At his last council meeting Nov. 22, Nellie Gail resident and former Laguna Hills Councilman L. Allan Songstad Jr. said the TCA must accept responsibility for the potential traffic problems and solve them, even if that means paying for unused gates and an unused guard pavilion.

“I feel no compunction whatsoever about throwing in everything and the kitchen sink and asking (the TCA) to do what’s right,” Songstad had urged his fellow council members. “They need to mitigate a bad, bad situation they’ve created.”

With strong encouragement from Songstad and Councilwoman Melody Carruth, who also lives in Nellie Gail, the council voted unanimously to request the full $197,000 from the TCA.

Advertisement

Although he voted for the request, Councilman Randal J. Bressette, one of two council members who do not live in Nellie Gail, said the city’s request may be too elaborate to receive the go-ahead from the TCA.

“My concern is that you don’t go overboard,” Bressette said last week. “If someone threw a baseball through your window, you would want him to replace the glass but not the whole window frame. And you wouldn’t ask him to come in and pick up the glass off the floor. When you ask for changes that are aesthetic in nature and that don’t divert traffic, it may delay” funding.

Although a majority of the council members live in Nellie Gail, they said they would have asked for money to divert traffic from any other residential neighborhood.

In May, the TCA gave Laguna Hills $5,000 to draw up its Greenfield traffic diversion plan. At the time, William C. Woollett Jr., the TCA’s chief executive, said the TCA understood the plan might include community gating.

But by September, San Joaquin Hills corridor manager Gene W. Foster told Woollett in a memorandum he felt Nellie Gail was asking for too much and that their plan didn’t fit in the corridor’s budget.
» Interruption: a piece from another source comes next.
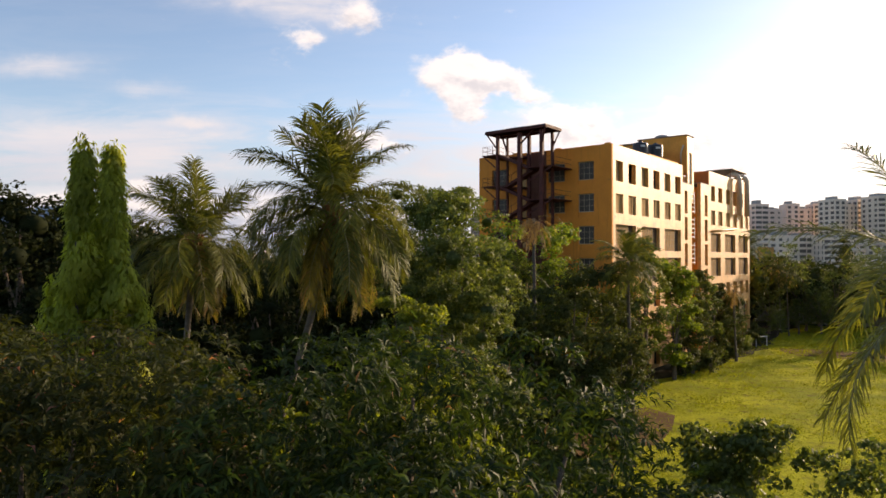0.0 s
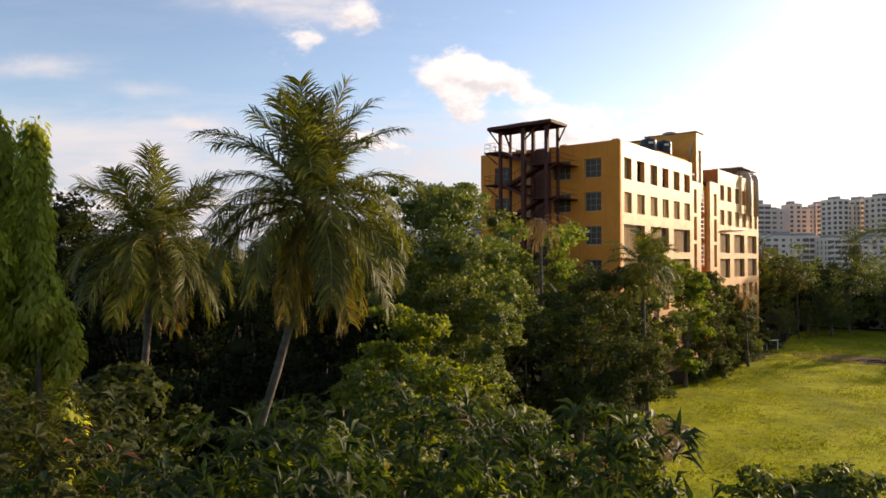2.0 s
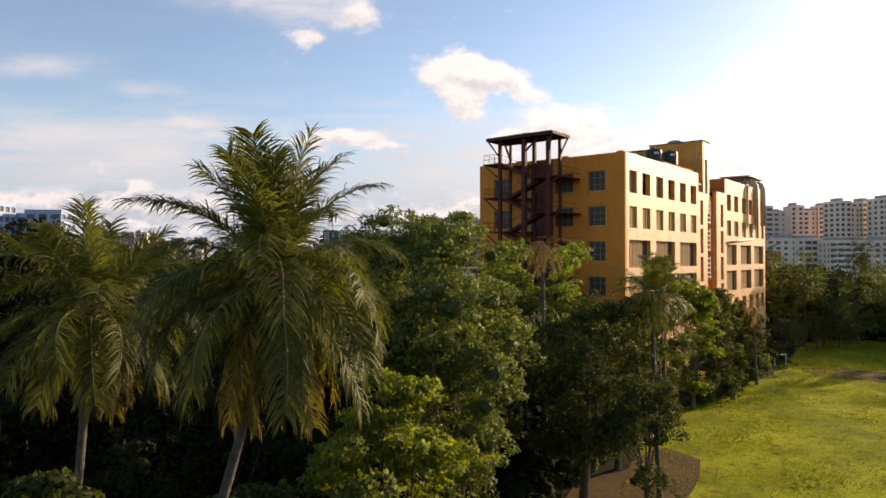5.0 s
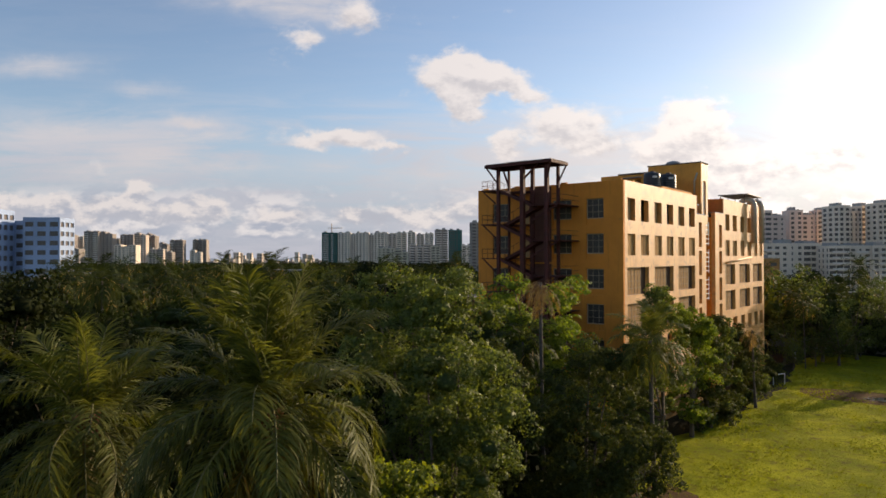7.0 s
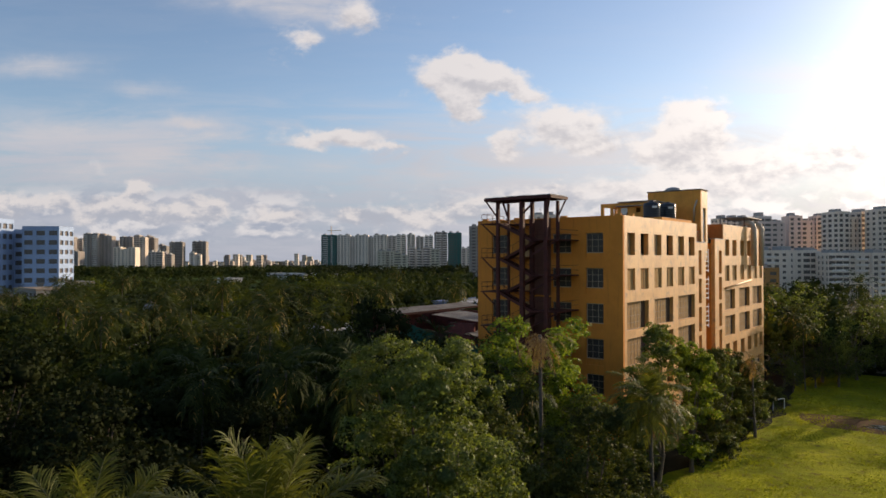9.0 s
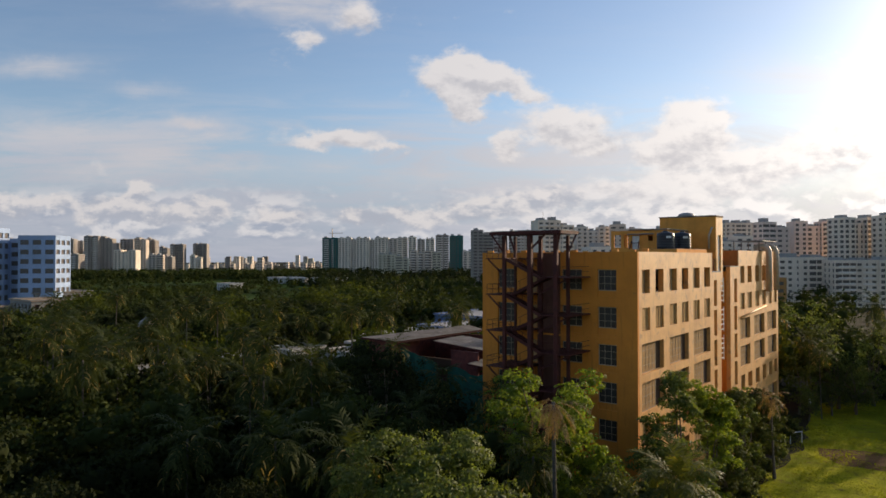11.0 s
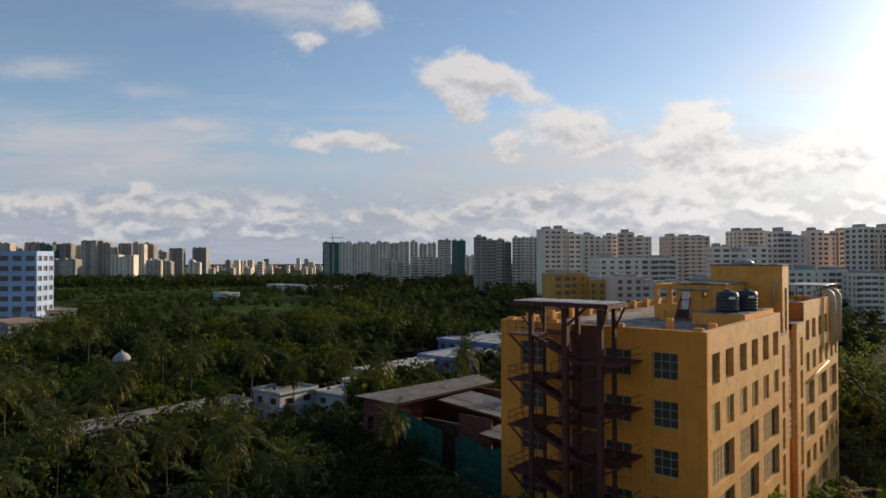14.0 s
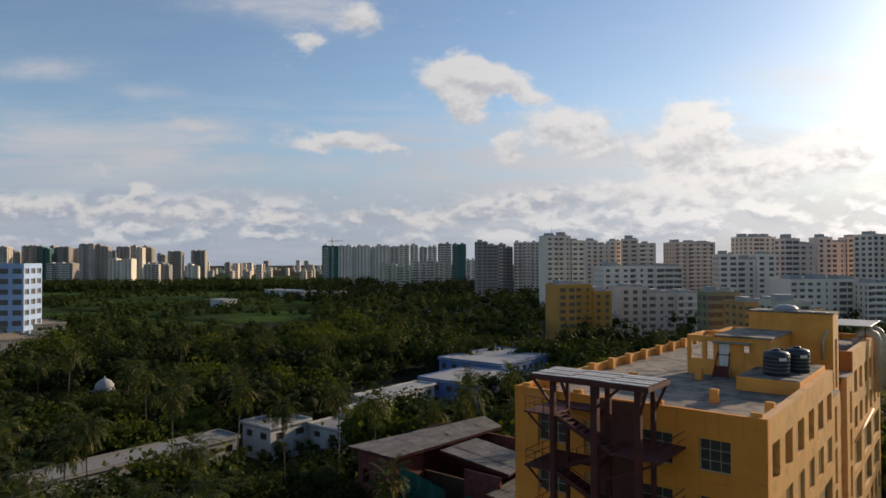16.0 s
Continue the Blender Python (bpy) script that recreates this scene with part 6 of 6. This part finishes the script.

Mayor Joel T. Lautenschleger, the city’s representative to the TCA who does not live in Nellie Gail, said he now thinks the city may have to scale back its request.

Advertisement

“With the county financial crisis, this is probably not the top priority of the TCA, but at least some money should be set aside,” he said. “I think the guard pavilion or shack is just an option that was thrown in. I don’t know if it will continue to be there when we get into discussions with the TCA. As long as we stick to traffic mitigation, the TCA should be happy to help us.”